What was most interesting were three things:

  1. Colossus invented computing. It’s that simple. Tommy Flowers and the other band of brothers (see rant that can keep above) did something extraordinary; they accelerated code breaking to the extent that it was possible to intercept, decrypt, re-crypt and transmit coded communications back to the allies in near real time;

  2. After the war was over, they destroyed the plans for the computer, kept only two of the machines (which Government Communications Headquarters used during the Cold War) and dismantled the rest.
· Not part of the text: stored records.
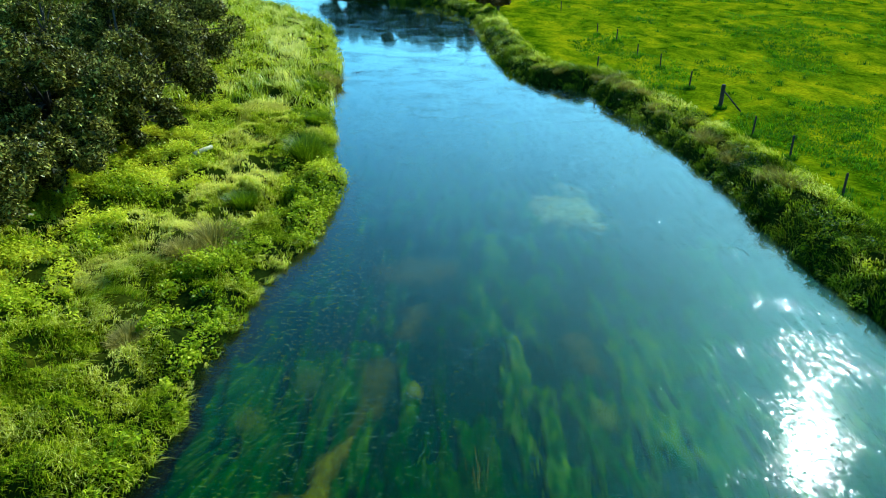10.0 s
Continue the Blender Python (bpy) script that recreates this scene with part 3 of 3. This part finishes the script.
GRASS_LABEL, HERB_LABEL = "lush sunlit bright green grass on the river bank", "dense broad-leaved waterside herbs in full sun"
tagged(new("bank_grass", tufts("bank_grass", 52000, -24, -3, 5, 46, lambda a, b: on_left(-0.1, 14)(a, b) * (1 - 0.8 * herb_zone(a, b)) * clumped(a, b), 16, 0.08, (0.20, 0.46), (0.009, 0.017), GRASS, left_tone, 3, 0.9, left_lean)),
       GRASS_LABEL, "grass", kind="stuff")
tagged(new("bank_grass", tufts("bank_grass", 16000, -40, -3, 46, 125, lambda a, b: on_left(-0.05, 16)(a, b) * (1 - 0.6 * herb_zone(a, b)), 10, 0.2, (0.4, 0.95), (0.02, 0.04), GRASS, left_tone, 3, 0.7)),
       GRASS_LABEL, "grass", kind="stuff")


def herb_chance(lo, hi):
    return lambda a, b: on_left(lo, hi)(a, b) * clumped(a, b) * np.maximum(herb_zone(a, b), 0.55 * (shore(a, b) < 0.5) * smooth(11, 14, b))


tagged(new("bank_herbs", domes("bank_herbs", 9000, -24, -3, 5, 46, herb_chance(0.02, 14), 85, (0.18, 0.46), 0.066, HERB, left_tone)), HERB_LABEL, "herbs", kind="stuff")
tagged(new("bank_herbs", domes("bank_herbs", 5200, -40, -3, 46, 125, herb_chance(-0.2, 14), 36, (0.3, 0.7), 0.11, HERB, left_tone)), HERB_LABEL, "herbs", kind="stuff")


def tussock(cx, cy, r, tall, n, mat, tone, label, stiff=0.45):
    a, q = rng.uniform(0, 6.283, n), np.sqrt(rng.random(n)) * r * 0.5
    x, y = cx + q * np.cos(a), cy + q * np.sin(a)
    L = tall * rng.uniform(0.6, 1.1, n)
    droop = np.clip(0.2 + 1.1 * stiff * q / (r * 0.5) + rng.normal(0, 0.12, n), 0.05, 1.2)
    me = blades("tussock", x, y, np.maximum(height(x, y), 0) - 0.03, L, rng.uniform(0.008, 0.016, n), np.clip(rng.normal(tone, 0.15, n), 0, 1), mat, 0.5, 5, a + rng.normal(0, 0.3, n), droop)
    return tagged(new("tussock", me), label, "grass tussock", "tussocks on the bank")


for cx, cy, r, tall in ((-6.9, 35.0, 1.3, 1.5), (-7.7, 42.5, 1.2, 1.2), (-9.0, 50.5, 1.5, 1.3), (-8.6, 28.5, 0.9, 0.9)):
    tussock(cx, cy, r, tall, 1500, GRASS, 0.14, "tall dark green rush tussock on the river bank")
for cx, cy, r, tall in ((-8.6, 24.4, 1.3, 1.3), (-9.4, 23.4, 0.9, 1.0), (-9.3, 17.8, 0.7, 0.6), (-8.5, 55, 1.6, 1.2)):
    tussock(cx, cy, r, tall, 1100, STRAW, 0.45, "arching tussock with dry straw-coloured stems on the bank", 0.7)

# ---- right bank and pasture ----


def on_right(lo, hi):
    def chance(x, y):
        d = shore(x, y)
        return ((d > lo) & (d < hi) & (x > middle(y))) * 1.0
    return chance


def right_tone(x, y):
    # Bank-face shade put into the tone: darker by the water, lighter on top.
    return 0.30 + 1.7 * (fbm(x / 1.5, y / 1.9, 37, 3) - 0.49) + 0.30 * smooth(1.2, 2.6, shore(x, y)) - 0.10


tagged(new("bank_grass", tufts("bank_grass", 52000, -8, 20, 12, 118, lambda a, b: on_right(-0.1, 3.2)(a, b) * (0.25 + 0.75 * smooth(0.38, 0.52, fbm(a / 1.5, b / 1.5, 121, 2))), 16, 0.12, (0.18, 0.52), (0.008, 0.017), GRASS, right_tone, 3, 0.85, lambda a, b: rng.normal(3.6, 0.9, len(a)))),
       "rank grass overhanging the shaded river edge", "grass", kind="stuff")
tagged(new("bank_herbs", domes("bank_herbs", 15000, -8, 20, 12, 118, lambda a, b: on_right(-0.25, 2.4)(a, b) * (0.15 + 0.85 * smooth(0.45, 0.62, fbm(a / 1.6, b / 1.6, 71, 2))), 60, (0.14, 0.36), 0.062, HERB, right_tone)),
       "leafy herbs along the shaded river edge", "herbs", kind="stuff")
for cy in np.arange(17.0, 62, 1.7):
    cy = cy + rng.uniform(-0.5, 0.5)
    cx = np.interp(cy, [q for _, q in RIGHT], [p for p, _ in RIGHT]) + rng.uniform(1.0, 2.0)
    if fbm(np.array([cy / 4.0]), np.array([2.0]), 99, 2)[0] > 0.42:
        tussock(cx, cy, rng.uniform(0.7, 1.2), rng.uniform(0.4, 0.75), 450, STRAW, rng.uniform(0.1, 0.4), "arching tussock of part-dried grass on the bank top", 0.8)

def rank(x, y):
    """Where the cattle have left darker, longer grass."""
    return smooth(0.48, 0.68, fbm(x / 4.5, y / 8.5, 83, 4))


x, y = scatter(600000, 12, 110, 14, 135, lambda a, b: on_right(2.6, 90)(a, b) * (0.15 + 0.85 * rank(a, b)) * np.clip(34 / b, 0.25, 1) ** 1.5)
x, y = x[:95000], y[:95000]
rk = rank(x, y)
L = (0.05 + 0.13 * rk) * rng.uniform(0.6, 1.3, len(x)) * (1 + y / 120)
tone = 0.50 - 0.30 * rk + 0.5 * (fbm(x / 4, y / 4, 85, 2) - 0.45) + rng.normal(0, 0.06, len(x))
tagged(new("meadow_grass", blades("meadow_grass", x, y, height(x, y) - 0.01, L, rng.uniform(0.012, 0.024, len(x)) * (1 + y / 60), np.clip(tone, 0, 1), MEADOW, 0.8, 3)),
       "grazed bright green pasture with darker rank patches", "grass", kind="stuff")
tagged(new("meadow_tufts", tufts("meadow_tufts", 16000, 12, 100, 14, 130, lambda a, b: on_right(3.0, 80)(a, b) * (0.12 + 0.6 * rank(a, b) ** 2) * np.clip(40 / b, 0.2, 1), 22, 0.16, (0.15, 0.42), (0.015, 0.035), MEADOW,
                                       lambda a, b: 0.10 + 0.5 * (fbm(a / 3, b / 3, 87, 2) - 0.4), 3, 0.7)),
       "dark coarse tufts left standing in the grazed pasture", "grass", kind="stuff")

# ---- fence ----


def fence_post(x, y, tall, r, tilt, brace=False):
    z = float(height(np.array([x]), np.array([y]))[0])
    bm = bmesh.new()
    tube(bm, [(0, 0, -0.25), (0, 0, 0.3), (0.01, 0, tall - 0.05), (0.012, 0.004, tall - 0.01), (0.012, 0.004, tall)], [r * 1.05, r, r * 0.95, r * 0.85, r * 0.6], 10)
    ob = part("fence_post", bm, POSTWOOD)
    if brace:
        base = tagged(new("fence_post"), "stout weathered strainer post with a slanting brace", "fence post", "posts of the pasture fence")
        base.matrix_world = pose(x, y, z)
        ob.name = "post"
        ob.parent = base
        b2 = bmesh.new()
        tube(b2, [(0.10, -0.05, tall * 0.72), (0.55, -0.4, tall * 0.36), (1.0, -0.75, 0.0)], [0.045, 0.05, 0.05], 8)
        part("brace", b2, POSTWOOD, base)
        return base
    ob.matrix_world = pose(x, y, z, tilt[0], tilt[1], 0)
    return tagged(ob, "weathered grey wooden fence post standing in the pasture", "fence post", "posts of the pasture fence")


POSTS = ((16.8, 28.0, 1.15), (17.0, 33.5, 1.2), (16.7, 37.4, 1.15), (16.9, 49.0, 1.2), (17.0, 56.5, 1.15), (16.3, 61.0, 1.1), (16.1, 68.0, 1.1), (15.4, 73.5, 1.15), (14.7, 92.5, 1.2), (17.0, 23.4, 1.15), (12.0, 56.0, 1.0))
for x, y, tall in POSTS:
    fence_post(x, y, tall, 0.055, (rng.uniform(-3, 3), rng.uniform(-3, 3)))
fence_post(17.1, 43.5, 1.5, 0.13, (0, 0), True)
for x, y in [p[:2] for p in POSTS[:8]] + [(17.1, 43.5)]:
    me = blades("tussock", *(lambda a, q: (x + q * np.cos(a), y + q * np.sin(a), height(x + q * np.cos(a), y + q * np.sin(a)) - 0.02))(rng.uniform(0, 6.28, 260), 0.4 * np.sqrt(rng.random(260))),
                rng.uniform(0.2, 0.5, 260), rng.uniform(0.01, 0.02, 260), np.clip(rng.normal(0.12, 0.08, 260), 0, 1), MEADOW, 0.6, 4)
    tagged(new("tussock", me), "dark uncut grass tuft round a fence post", "grass tussock", "tufts at the fence posts")

# ---- trees ----


def tree(x, y, crown, tall, n_leaves, leaf, mat, label, category="tree", name="tree", lobes=34, lowest=0.04, seed=1):
    """Trunk, limbs that fork to each lobe of the crown, and leaves in uneven clumps on those lobes."""
    r = np.random.default_rng(seed)
    z = float(height(np.array([x]), np.array([y]))[0])
    base = tagged(new(name), label, category)
    base.matrix_world = pose(x, y, z)
    bm = bmesh.new()
    tube(bm, [(0, 0, -0.3), (0.05, 0, tall * 0.15), (0.1, 0.1, tall * 0.4), (0.05, 0.2, tall * 0.7)], [0.26, 0.2, 0.14, 0.05], 9)
    part("trunk", bm, BARK, base)
    centres = []
    for i in range(lobes):
        a = 2.399963 * i + r.uniform(-0.4, 0.4)
        q = crown * math.sqrt((i + 0.5) / lobes) * r.uniform(0.72, 0.98)
        h = tall * (lowest + (0.82 - lowest) * (1 - (q / crown) ** 2 * 0.75) * r.uniform(0.30, 1.05))
        centres.append((q * math.cos(a), q * math.sin(a), h, crown * r.uniform(0.17, 0.33)))
        bm = bmesh.new()
        s = tall * r.uniform(0.15, 0.4)
        tube(bm, [(0.08, 0.08, s), (q * math.cos(a) * 0.5, q * math.sin(a) * 0.5, s * 0.4 + h * 0.6), (q * math.cos(a), q * math.sin(a), h)], [0.08, 0.05, 0.015], 6)
        part("limb", bm, BARK, base)
    c = np.array(centres)
    pick = r.integers(0, lobes, n_leaves)
    v = r.normal(0, 1, (n_leaves, 3))
    v /= np.linalg.norm(v, axis=1)[:, None]
    sub = 0.55 + 0.45 * vnoise(v[:, 0] * 4 + pick * 7.3, v[:, 1] * 4 + v[:, 2] * 3, seed)
    p = c[pick, :3] + v * (c[pick, 3] * sub * r.random(n_leaves) ** 0.2)[:, None] * np.array([1, 1, 0.9])
    p[:, 2] = np.maximum(p[:, 2], 0.15)
    tone = np.clip(0.45 + 0.5 * (vnoise(p[:, 0] * 1.6, p[:, 2] * 1.6 + p[:, 1], seed) - 0.5) + r.normal(0, 0.26, n_leaves), 0, 1)
    ob = new("crown", leaves("crown", p, leaf * r.uniform(0.6, 1.3, n_leaves), tone, mat, 0.2, 0.42))
    ob.parent = base
    return base


SALLOW_LABEL = "grey-green sallow tree with a broad low crown on the bank"
for i, (x, y, crown, tall, n) in enumerate(((-17.2, 21.8, 3.3, 5.5, 26000), (-18.4, 24.5, 4.2, 8.5, 50000), (-16.4, 28.6, 2.9, 4.6, 22000), (-16.2, 36.6, 2.8, 5.0, 18000), (-17.9, 32.0, 4.9, 9.0, 64000), (-18.6, 42.0, 5.2, 9.5, 46000), (-20.3, 54.0, 5.8, 9.5, 34000),
                                            (-24.5, 68.0, 5.0, 9.0, 18000), (-27.0, 28.0, 4.5, 8.0, 16000), (-27.5, 40.0, 4.8, 8.0, 14000), (-29.0, 54.0, 4.8, 8.0, 10000))):
    tree(x, y, crown, tall, n, 0.075 + 0.0012 * y, SALLOW, SALLOW_LABEL, seed=20 + i)
for i, (x, y, crown, tall) in enumerate(((-16.0, 130.0, 5.0, 9.0), (-11.5, 127.5, 5.0, 9.0), (-7.0, 125.5, 5.2, 9.5), (-2.5, 122.5, 5.0, 8.5), (2.5, 119.5, 4.8, 8.0), (7.5, 115.0, 4.5, 7.0))):
    tree(x, y, crown, tall, 14000, 0.42, FARLEAF, "dark green tree at the far bend of the river", lobes=36, lowest=0.02, seed=50 + i)
for i, (x, y, crown, tall) in enumerate(((5.6, 99.0, 2.6, 3.0), (7.0, 94.0, 2.0, 2.4))):
    tree(x, y, crown, tall, 5000, 0.15, RUSSET, "russet-brown shrub at the river edge", "shrub", "shrub", 9, 0.1, seed=70 + i)

# ---- small things ----
bm = bmesh.new()
tube(bm, [(-0.62, 0, 0), (-0.58, 0, 0.0), (0, 0.03, 0.01), (0.55, 0, 0.0), (0.6, 0, 0.0)], [0.06, 0.1, 0.11, 0.1, 0.05], 10)
log = tagged(part("log", bm, PALEWOOD), "bleached pale timber log lying in the bank grass", "log")
log.matrix_world = pose(-11.95, 34.4, float(height(np.array([-11.95]), np.array([34.4]))[0]) + 0.45, 0, -4, 58)
bm = bmesh.new()
for i in range(7):
    a = i * 0.9
    tube(bm, [(0, 0, -0.5), (0.3 * math.cos(a) * (i % 3), 0.15 * math.sin(a), 0.1), (0.55 * math.cos(a), 0.35 * math.sin(a), 0.22 + 0.06 * (i % 4))], [0.02, 0.016, 0.006], 5)
twig = tagged(part("branch", bm, BARK), "dark bare branch sticking out of the water", "branch")
twig.matrix_world = pose(-7.0, 60.4, -0.1)
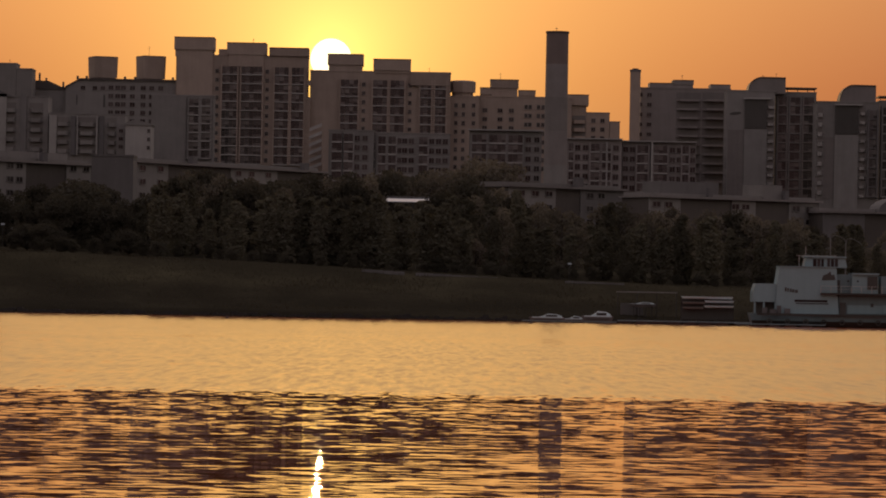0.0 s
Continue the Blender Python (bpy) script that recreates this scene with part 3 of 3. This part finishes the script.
# ------------------------------------------------------------------ low-rise row behind the trees
def low_slab(label, x0, y0, x1, y1, top, walls, cols, rows_z, depth=9.0, roof=True):
    """Five-storey slab from (x0, y0) to (x1, y1). walls: stretches (from, to, material, out); cols: window places along the front."""
    w = math.hypot(x1 - x0, y1 - y0)
    # body colour is darkened for the shade in the recesses between wall panels
    b = Building(label, x0, x0 + w, top, y0, depth=depth, wall=SHADEWALL, turn=math.degrees(math.atan2(y1 - y0, x1 - x0)), group="low-rise row", category="low-rise building", name="low_rise_building", coping=False)
    for a, c, m, out in walls:
        b.box("wall_panel", x0 + a * w, x0 + c * w, b.z, top - 0.4, -out, 0.0, m)
    if roof:
        b.box("roof", x0 - 0.5, x0 + w + 0.5, top - 0.4, top, -1.1, depth + 0.5, STACK_DIM, "pale flat concrete roof slab")
        bm = bmesh.new()
        prism(bm, ((-0.3, b.h), (w + 0.3, b.h), (w + 0.3, b.h + 0.6), (-0.3, b.h + 0.6)), 1.5, depth - 1)
        part("roof_deck", bm, GREY, b.ob)
    for frac, out in cols:
        for z in rows_z:
            f = part("window", window_mesh(1.75, 0.95), None, b.ob, at=(frac * w, -out, z - b.z))
            part("pane", pane_mesh(1.75, 0.95), None, f)
    return b


x0, x1 = -93.56, -70.4
b = low_slab("low-rise slab with a pale roof and grey end walls", x0, 850, x1, 880, 28.75, ((0.28, 0.48, GREY, 0.3), (0.79, 0.98, GREY, 0.3), (0.0, 0.2, GREY, 0.3)),
             ((0.36, 0.3), (0.43, 0.3), (0.84, 0.3), (0.94, 0.3), (0.1, 0.3)), [27.65 - 2.65 * i for i in range(5)])
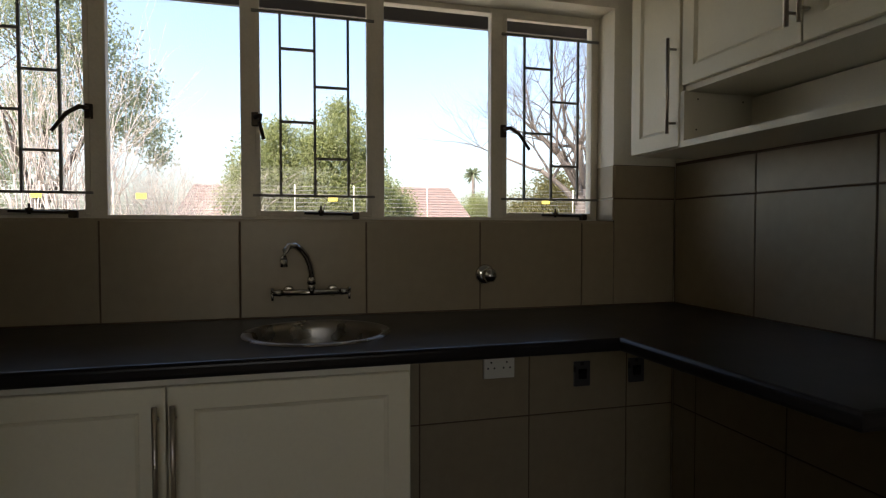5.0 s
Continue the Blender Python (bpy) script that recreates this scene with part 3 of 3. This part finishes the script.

It was only in 1993 that an extraordinary man called Tony Sale and a team of volunteers not only saved Bletchley Park from demolition (!) but also used what knowledge was left to rebuild a Colossus that can be seen working at the Bletchley Park museum today;

  3. That code breaking was such an interdisciplinary adventure.

It was the third that I found so fascinating. It was interesting to see the way men and women worked so closely together, but it was also fascinating to see how, even at the point of origin of the programmable computer, the team needed to make it all work was so varied. The wire-men were proto DevOps, the valves and switches were operated by proto software engineers, and the database (a paper roll with holes in it that processed up to 2000 characters per second) was monitored by mathematicians working with linguists to work out which messages were likely to be the best to crack (they could only achieve a lowish sample of all traffic) and what the arcane German military sentences actually meant.

So right from the get-go computers were a tool into which many disciplines were brought together to solve a very complex problem.

I think that’s why being at Bletchley Park matters so much to ContactEngine – we inherit our trade from those extraordinary early pioneers, and yet the challenge of taking massive amounts of communication data in word form, processing it and continuing the conversation, is exactly where we are 75 years later.

So, to the brilliant women and men of Bletchley Park, I thank you for everything you did to make our world a safer place. You were simply remarkable, and in many ways we would not be here today if it wasn’t for your amazing work all those years ago.